As the parquet files can’t be loaded as datasets, i can’t query it and there are no jobs. Maybe if i send you one of the files, very small, that’s can help: 003.zip (959 Bytes)
Or if you can tell me how i can to know if the turbodbc’s parquet files are standard…
Thanks for the answer. In my case, i’m trying and comparing various solutions for the data lake in my workplace. I’m testing Dremio vs Azure Data Lake (Analitycs). I want parquet files because:
Parquet is readable from Hadoop, and the ecosystem of pandas.
It’s a compresed format. In my head, Dremio can be the Sql Layer to query old data and new data in a uniform way, as the same data. The idea is to move the old data from Sql Server to Parquet files, and remove the old data from Sql Server. Then, Dremio allows to query the data (old and new) as the same data source. I think, i’m testing Dremio to see if that it’s true.
If Dremio is not accepted by the team, the Parquet files can be used with other tools too.
I’m very new to these tools and maybe i’m misunderstanding things. Or there are better ways. I’ll continue testing.
P.D.: Dremio store the Arrow data from reflections in a compressed way?
I can reproduce the issue with your 003.parquet file, the error that we get is Required field 'codec' was not present! (you can see it as well in the Jobs page, you will have to filter for Internal jobs). We will have someone with more parquet knowledge look into this.
Dremio persists Data Reflections as Parquet. Dremio’s Parquet reader is highly optimized and reads the data into Arrow in-memory buffers.
Your approach makes sense if you’re trying to ‘retire’ the legacy system. Data Reflections aren’t intended to be a long term persistence strategy. Instead, they are used to optimize query performance. For example, you could have Dremio maintain one or more Data Reflections that are sorted/partitioned/aggregated in different ways to optimize different query patterns. Users wouldn’t ever need to know about these Data Reflections - the query planner would automatically pick the best one for a given query.
A common use case is that the source isn’t being retired and will remain as the system of record. In this case, Data Reflections 1) optimize the analytical processing (most sources aren’t optimized for scan-heavy workloads), and 2) offloads the analytical workload from the source, so the SLA isn’t impacted.

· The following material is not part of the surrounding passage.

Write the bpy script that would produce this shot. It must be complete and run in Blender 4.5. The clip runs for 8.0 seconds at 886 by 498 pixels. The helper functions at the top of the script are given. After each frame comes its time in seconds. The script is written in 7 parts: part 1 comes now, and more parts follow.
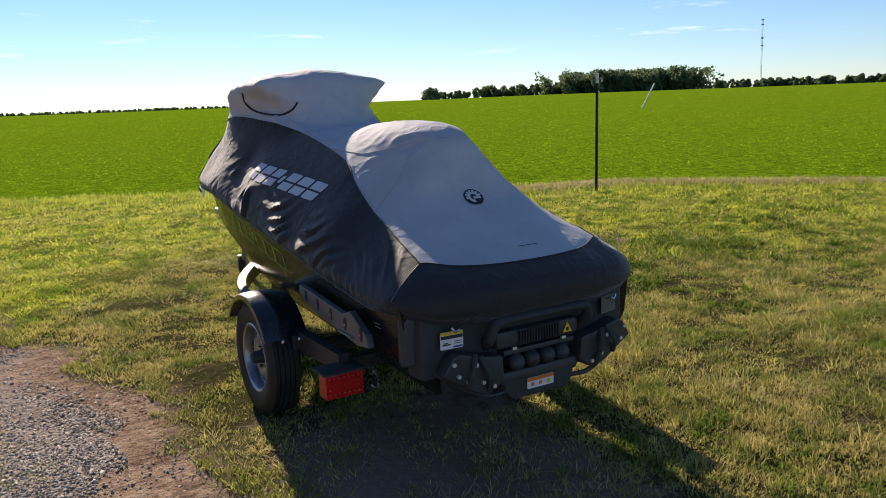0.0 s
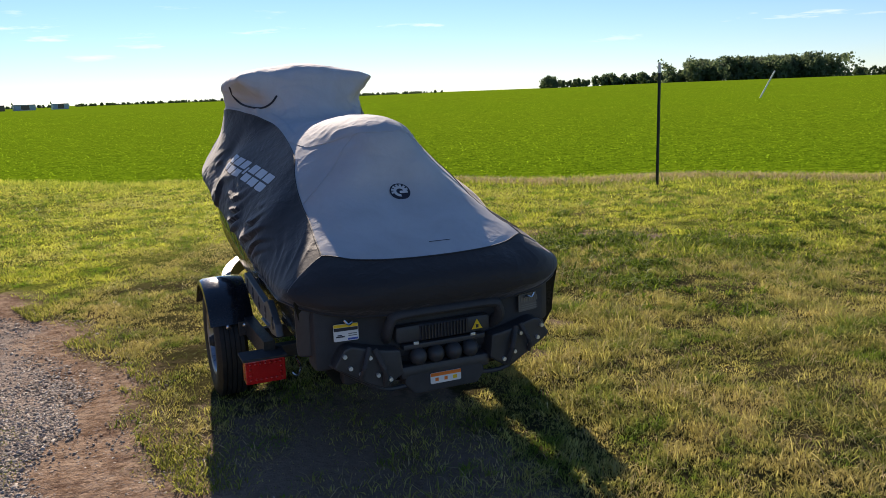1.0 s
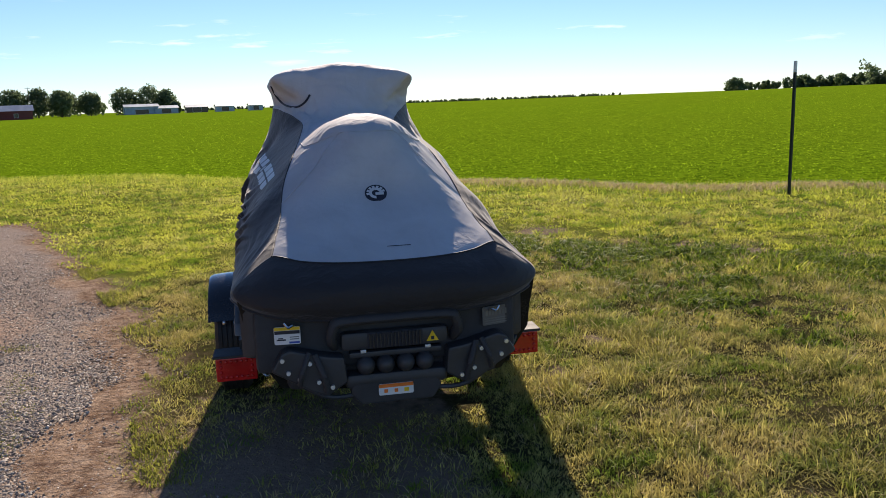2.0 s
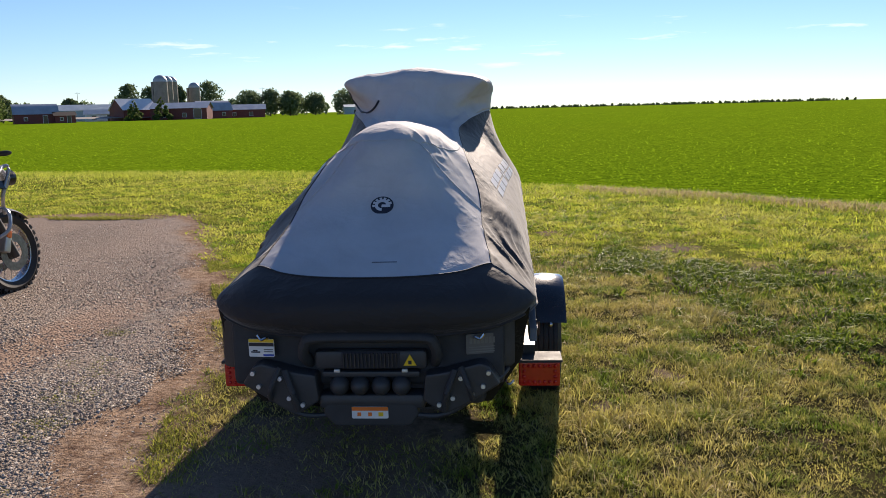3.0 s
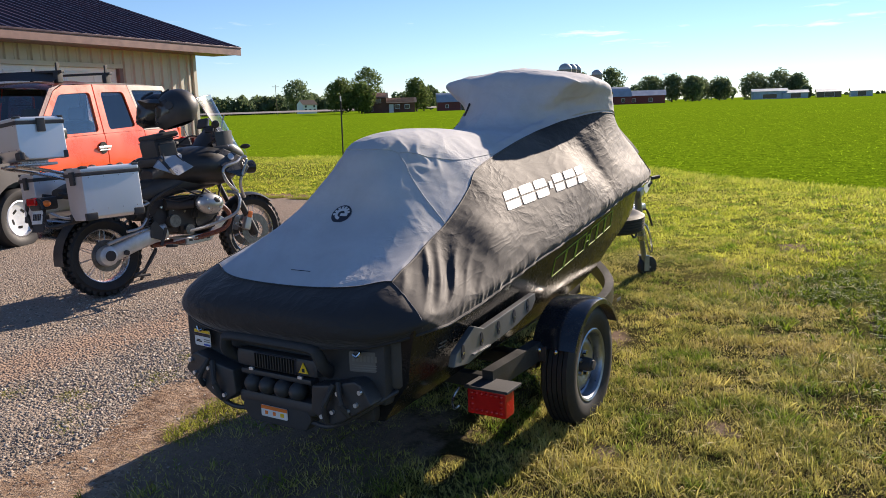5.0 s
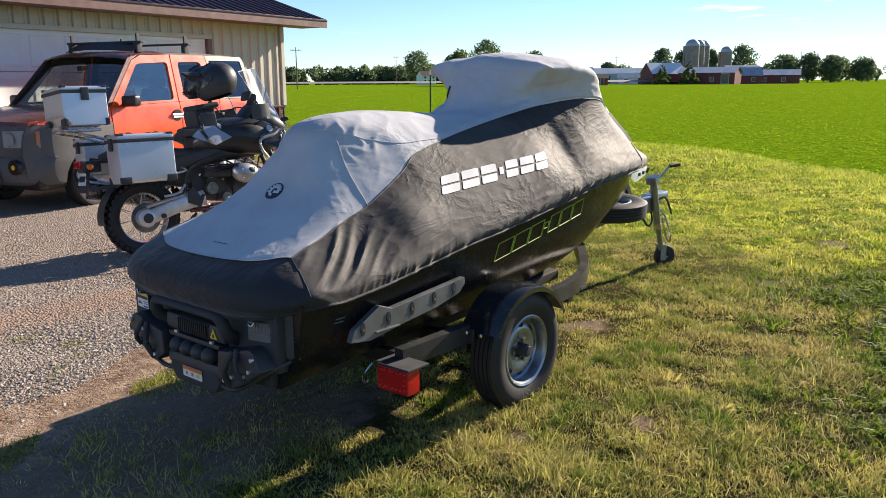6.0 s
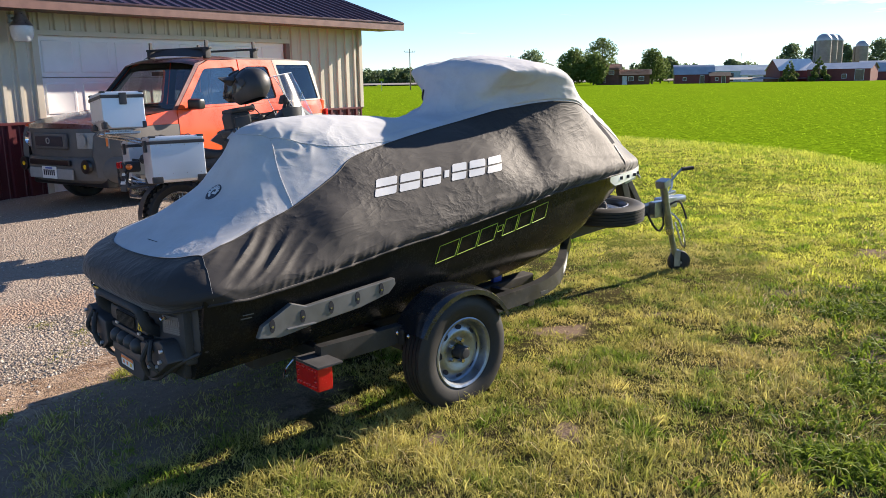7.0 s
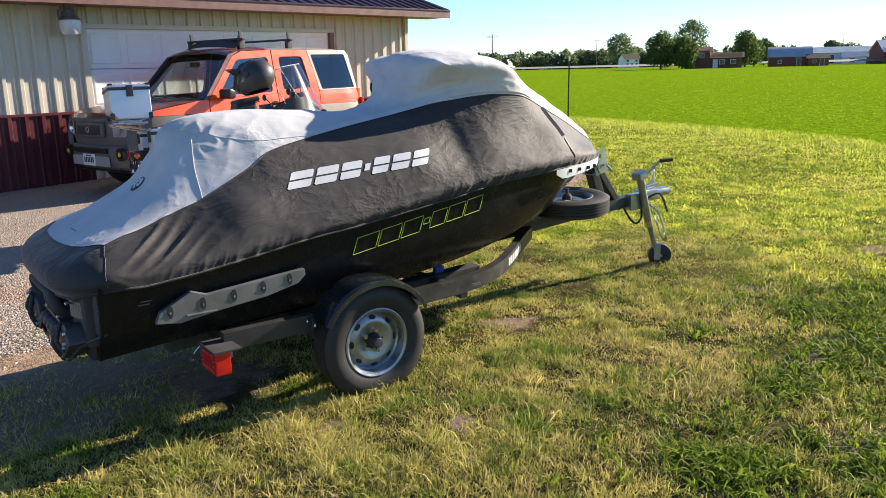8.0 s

You could still use Dremio to generate the Parquet files, even for long-term storage, by following the instructions in this thread: Converting JSON to Parquet
You might find this is 1) better performance than turbodbc (assuming you have a Dremio cluster), and 2) works with non-relational sources (eg, JSON).
I see. Thanks you very much. I’ll try with dremio to extract more data from other tables as compressed parquet files. We need to free space from disks.
Figured out the issue with help from the Parquet dev community. The file you’re producing with Turbodbc is using Brotli compression which was only introduced very recently in Parquet (format 2.3.2) and Dremio doesn’t support it yet. (You’d probably have a similar problem with most other tools as well. You should be able to tell Turbodbc to write using a more common compression format (such as Snappy).
I’ll file an enhancement request to keep track of this in Dremio.